Report: Decades of coal ash pollution leaking Into Potomac

earth-newFive coal ash ponds at Dominion’s Possum Point power plant have been illegally leaking toxic pollutants for decades into groundwater and two popular waterways near Washington, D.C., charged conservation groups in a notice filed today.

The Southern Environmental Law Center, representing the Potomac Riverkeeper and the Sierra Club, sent notice today to Dominion and the Virginia Department of Environmental Quality (DEQ) that it will bring suit under the Clean Water Act to stop the release of coal ash pollutants, such as arsenic and cadmium, into Quantico Creek just before it empties into the Potomac River.

“Virginians were already harmed by coal ash from the Dan River spill earlier this year,” said Greg Buppert of southern environmental law center. “Nothing short of moving all of the coal ash to dry, lined storage away from waterways is an acceptable solution.”

The notice outlines how Dominion abandoned three of the five coal ash ponds at Possum Point almost fifty years ago and has since neglected to monitor or remediate these unlined, uncapped ponds. Dominion had not been forthcoming about the existence of the three ash ponds, and it only sent notification to state officials after this year’s catastrophic coal ash spill in the Dan River thrust coal ash pollution into the national spotlight. Dominion is currently seeking a new permit from deq to continue the pollution.
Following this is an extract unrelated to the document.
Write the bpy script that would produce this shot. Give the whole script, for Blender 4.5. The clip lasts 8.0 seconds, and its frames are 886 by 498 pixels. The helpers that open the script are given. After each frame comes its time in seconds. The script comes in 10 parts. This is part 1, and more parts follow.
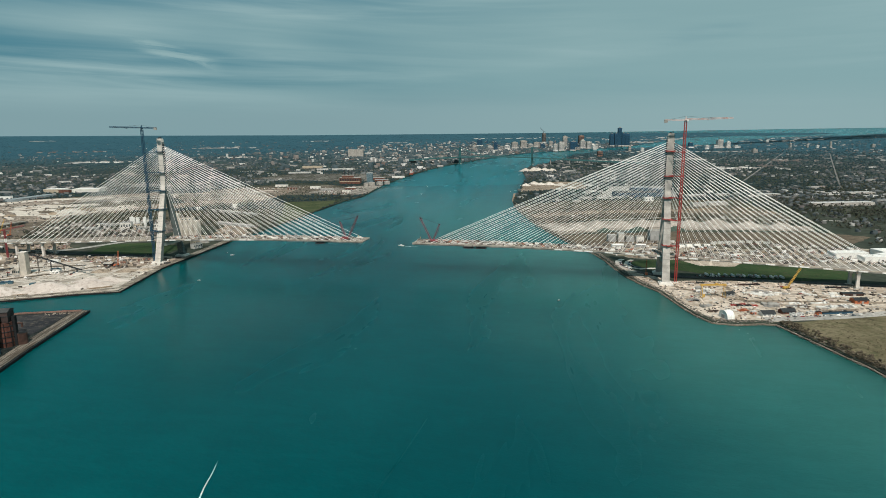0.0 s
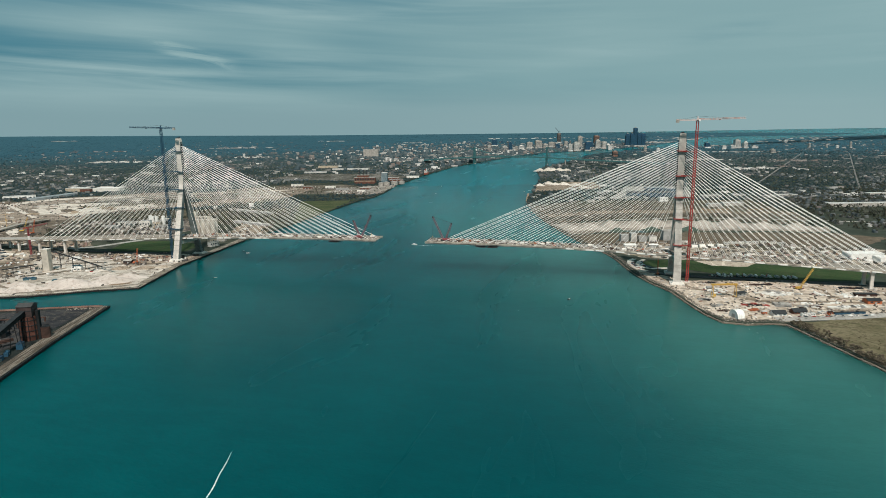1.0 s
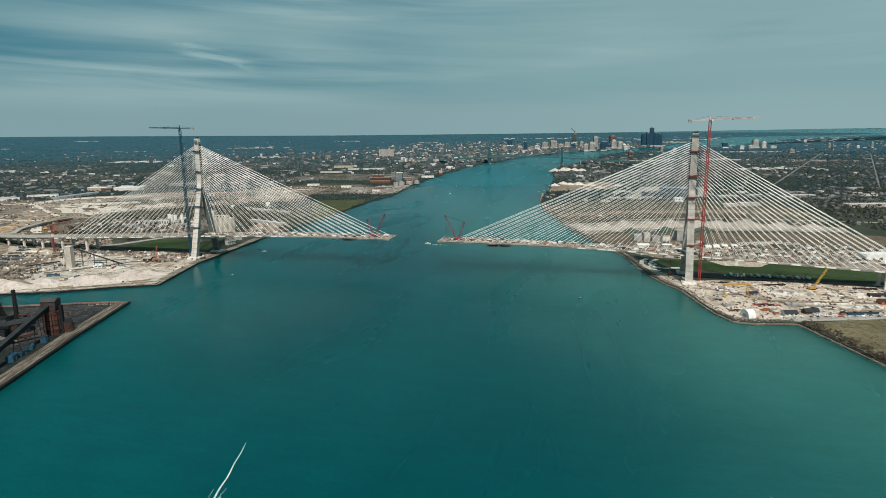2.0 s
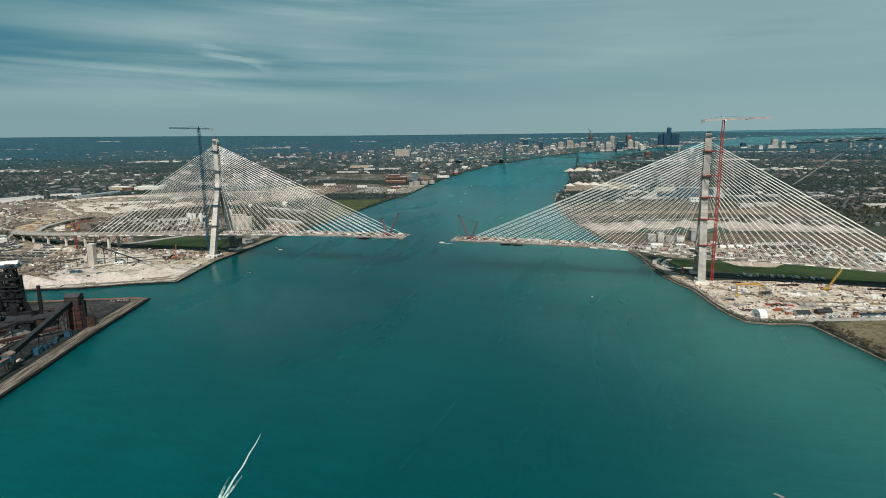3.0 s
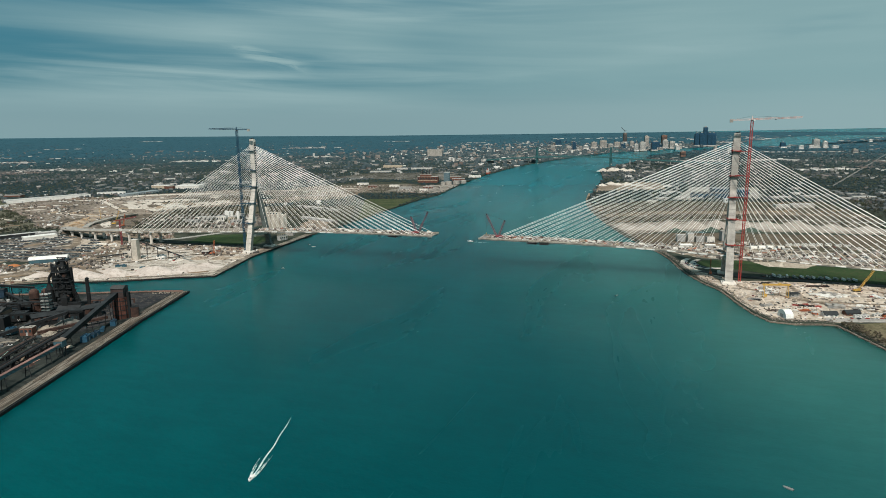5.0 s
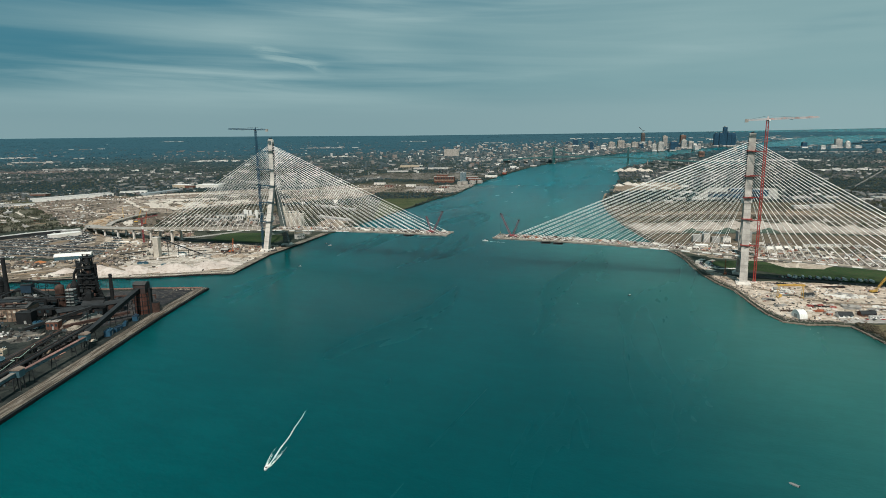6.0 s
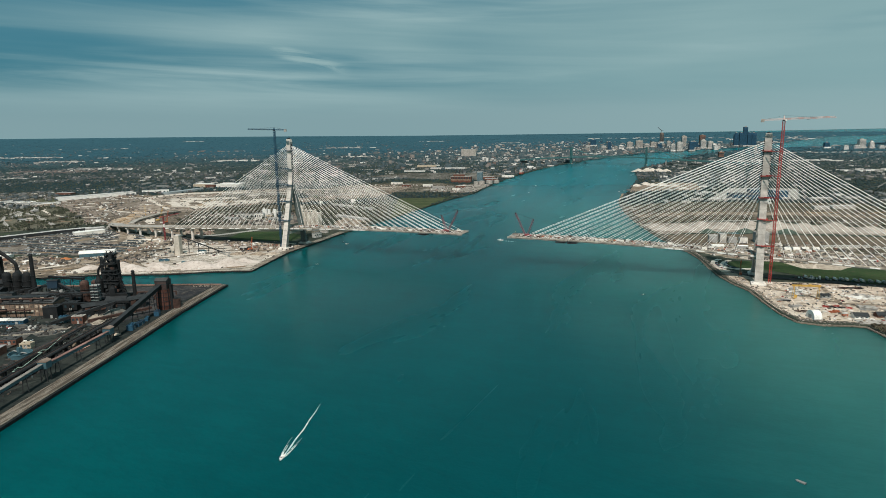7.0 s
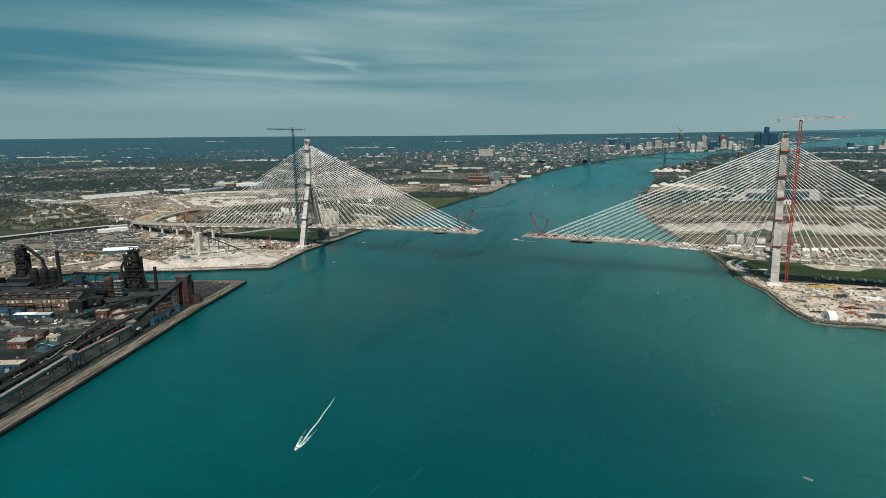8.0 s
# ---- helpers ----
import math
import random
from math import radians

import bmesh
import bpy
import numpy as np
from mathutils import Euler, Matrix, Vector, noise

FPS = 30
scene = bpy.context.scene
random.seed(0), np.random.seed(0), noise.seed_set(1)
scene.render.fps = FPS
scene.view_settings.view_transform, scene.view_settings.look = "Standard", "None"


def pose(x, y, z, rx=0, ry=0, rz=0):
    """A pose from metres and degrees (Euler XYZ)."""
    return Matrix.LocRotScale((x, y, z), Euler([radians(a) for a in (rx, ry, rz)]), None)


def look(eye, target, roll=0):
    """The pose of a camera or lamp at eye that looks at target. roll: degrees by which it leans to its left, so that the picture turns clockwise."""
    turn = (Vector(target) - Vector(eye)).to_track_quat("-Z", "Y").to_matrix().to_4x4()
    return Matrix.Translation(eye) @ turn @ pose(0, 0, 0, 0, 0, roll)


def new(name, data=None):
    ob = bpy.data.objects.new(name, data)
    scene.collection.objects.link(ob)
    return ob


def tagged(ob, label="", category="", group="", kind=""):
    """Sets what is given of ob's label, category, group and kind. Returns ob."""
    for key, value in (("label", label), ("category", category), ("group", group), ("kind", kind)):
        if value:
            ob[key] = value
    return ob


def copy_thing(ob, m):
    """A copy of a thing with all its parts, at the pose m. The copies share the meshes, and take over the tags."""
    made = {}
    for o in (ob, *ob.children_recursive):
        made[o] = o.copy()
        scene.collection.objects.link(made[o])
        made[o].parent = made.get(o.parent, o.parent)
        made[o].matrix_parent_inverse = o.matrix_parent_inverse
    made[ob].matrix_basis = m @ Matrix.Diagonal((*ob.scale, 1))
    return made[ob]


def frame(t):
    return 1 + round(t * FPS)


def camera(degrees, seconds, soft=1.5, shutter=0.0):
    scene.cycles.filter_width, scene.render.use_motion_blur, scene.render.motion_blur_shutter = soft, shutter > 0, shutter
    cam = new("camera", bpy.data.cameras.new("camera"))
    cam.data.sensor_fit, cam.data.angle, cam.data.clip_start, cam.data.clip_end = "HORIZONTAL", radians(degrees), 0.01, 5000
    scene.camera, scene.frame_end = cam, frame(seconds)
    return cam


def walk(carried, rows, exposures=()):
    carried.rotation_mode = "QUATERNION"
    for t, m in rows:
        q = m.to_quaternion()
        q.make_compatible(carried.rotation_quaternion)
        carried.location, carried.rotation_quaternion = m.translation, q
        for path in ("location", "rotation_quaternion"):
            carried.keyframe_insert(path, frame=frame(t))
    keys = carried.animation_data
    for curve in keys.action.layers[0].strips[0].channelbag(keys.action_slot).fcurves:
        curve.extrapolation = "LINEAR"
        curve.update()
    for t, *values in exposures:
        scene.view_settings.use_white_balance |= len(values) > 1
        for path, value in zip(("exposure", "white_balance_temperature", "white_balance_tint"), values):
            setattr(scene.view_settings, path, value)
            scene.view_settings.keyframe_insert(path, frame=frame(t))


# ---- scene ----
# ---------------------------------------------------------------- camera
PATH = [
    (0, (286.13, -971.93, 232.32), (83.32, -11.66, 40.66), -0.476),
    (0.5, (289.64, -976.38, 232.17), (74.85, -18.67, 40.71), -0.489),
    (1, (293.18, -980.84, 232.09), (66.27, -25.89, 40.82), -0.505),
    (1.5, (296.76, -985.29, 232.08), (57.59, -33.31, 40.97), -0.524),
    (3, (307.68, -998.56, 232.32), (31.00, -56.71, 41.61), -0.594),
    (3.5, (311.39, -1002.93, 232.46), (22.00, -64.88, 41.87), -0.619),
    (4, (315.13, -1007.25, 232.61), (12.93, -73.23, 42.13), -0.643),
    (4.5, (318.91, -1011.52, 232.76), (3.82, -81.75, 42.40), -0.666),
    (6, (330.47, -1023.97, 233.07), (-23.70, -108.28, 43.13), -0.722),
    (6.5, (334.40, -1027.96, 233.10), (-32.90, -117.42, 43.33), -0.734),
    (7, (338.37, -1031.87, 233.06), (-42.10, -126.71, 43.50), -0.741),
    (7.5, (342.37, -1035.68, 232.96), (-51.28, -136.13, 43.63), -0.743),
    (8, (346.42, -1039.38, 232.78), (-60.45, -145.67, 43.71), -0.739),
]
cam = camera(71.6, 8.0, soft=0.85)
walk(cam, [(t, look(eye, target, roll)) for t, eye, target, roll in PATH])

# ---------------------------------------------------------------- plan
# x runs along the bridge, y up the river, z = 0 is the water. Land past FAR_FROM metres is drawn
# together towards the horizon, so that the far shore keeps its bearing and its apparent size.
ORIGIN = np.array([316.0, -1005.0, 232.5])
AHEAD = np.array([-0.308, 0.951])
ASIDE = np.array([0.951, 0.308])
FAR_FROM, FAR_END = 2600.0, 4750.0
BETA = 1 / FAR_END
ALPHA = 1 - FAR_FROM / FAR_END


def depth_of(x, y):
    return (x - ORIGIN[0]) * AHEAD[0] + (y - ORIGIN[1]) * AHEAD[1]


def shrink(x, y):
    d = depth_of(x, y)
    return 1.0 if d <= FAR_FROM else 1 / (ALPHA + BETA * d)


def far(x, y, z=0.0):
    s = shrink(x, y)
    return Vector((ORIGIN[0] + (x - ORIGIN[0]) * s, ORIGIN[1] + (y - ORIGIN[1]) * s, ORIGIN[2] + (z - ORIGIN[2]) * s))


def far_rows(p):
    p = np.asarray(p, float)
    d = (p[:, :2] - ORIGIN[:2]) @ AHEAD
    s = np.where(d <= FAR_FROM, 1.0, 1 / (ALPHA + BETA * np.maximum(d, FAR_FROM)))
    return ORIGIN + (p - ORIGIN) * s[:, None]


# ---------------------------------------------------------------- world and sun
SUN_FROM = Vector((0.24, -0.567, 0.788)).normalized()
world = bpy.data.worlds.new("sky")
scene.world = world
world.use_nodes = True
wn, wl = world.node_tree.nodes, world.node_tree.links
wn.clear()


def wnode(kind, **kw):
    n = wn.new(kind)
    for k, v in kw.items():
        n.inputs[k].default_value = v
    return n


sky = wn.new("ShaderNodeTexSky")
sky.sky_type = "NISHITA"
sky.sun_disc = False
sky.sun_elevation = math.asin(SUN_FROM.z)
sky.sun_rotation = math.atan2(SUN_FROM.x, SUN_FROM.y)
sky.air_density, sky.dust_density, sky.ozone_density = 1.2, 2.0, 2.0
coord = wn.new("ShaderNodeTexCoord")
split = wn.new("ShaderNodeSeparateXYZ")
wl.new(coord.outputs["Generated"], split.inputs[0])


def wmath(op, a, b=None, clamp=False):
    n = wn.new("ShaderNodeMath")
    n.operation, n.use_clamp = op, clamp
    for i, v in enumerate((a, b)):
        if v is None:
            continue
        if isinstance(v, (int, float)):
            n.inputs[i].default_value = v
        else:
            wl.new(v, n.inputs[i])
    return n.outputs[0]


up = wmath("MAXIMUM", split.outputs[2], 0.0)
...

“Instead of giving Dominion a license to continue polluting our waterways, the state needs to enforce a thorough clean up of Possum Point’s coal ash,” said Glen Besa of Sierra Club. “Dominion’s failure to even disclose the decades-old, unpermitted coal ash pits until recently raises serious questions about its willingness to address these ongoing problems.”

In addition, two active coal ash ponds occupying 92 acres at Possum Point have been polluting both groundwater and the nearby waterways in violation of the Clean Water Act for at least a decade. Dominion’s groundwater monitoring data show heavy metals levels up to127 times state standards. Although both Dominion and deq have known about the ongoing coal ash pollution at these two ponds, neither has made any attempt to stop the contamination.

Furthermore, EPA’s assessment of these two coal ash ponds indicate that they pose a ‘significant hazard’ or potential for harm to surrounding communities and infrastructure if a dam failure or misoperation were to occur. “The Potomac River, which flows through our nation’s capital to the Chesapeake Bay, has tremendous historic, commercial, and recreational value,” said Sarah Rispin of Potomac Riverkeeper, Inc. “The leaching of toxic heavy metals from Possum Point into the river is just another example of abuses of this national treasure that we have allowed to continue for too long. We expect Dominion to take responsibility for its half-century legacy of pollution and help restore the health of the river.”

Nearly every major river in the Southeast has coal ash ponds from power plants on its banks, and SELC is partnering with conservation groups throughout the region to protect communities and the environment from the dangers of coal ash pollution. Following lawsuits by the Southern Environmental Law Center, two of the three utilities in the Carolinas—South Carolina Electric & Gas and Santee Cooper—are removing coal ash from unlined pits near rivers in South Carolina to safer, dry, lined storage facilities away from rivers and lakes. In addition, SELC currently represents dozens of groups in ten different state and federal lawsuits to clean up at all 14 of Duke Energy’s leaking coal ash sites throughout North Carolina.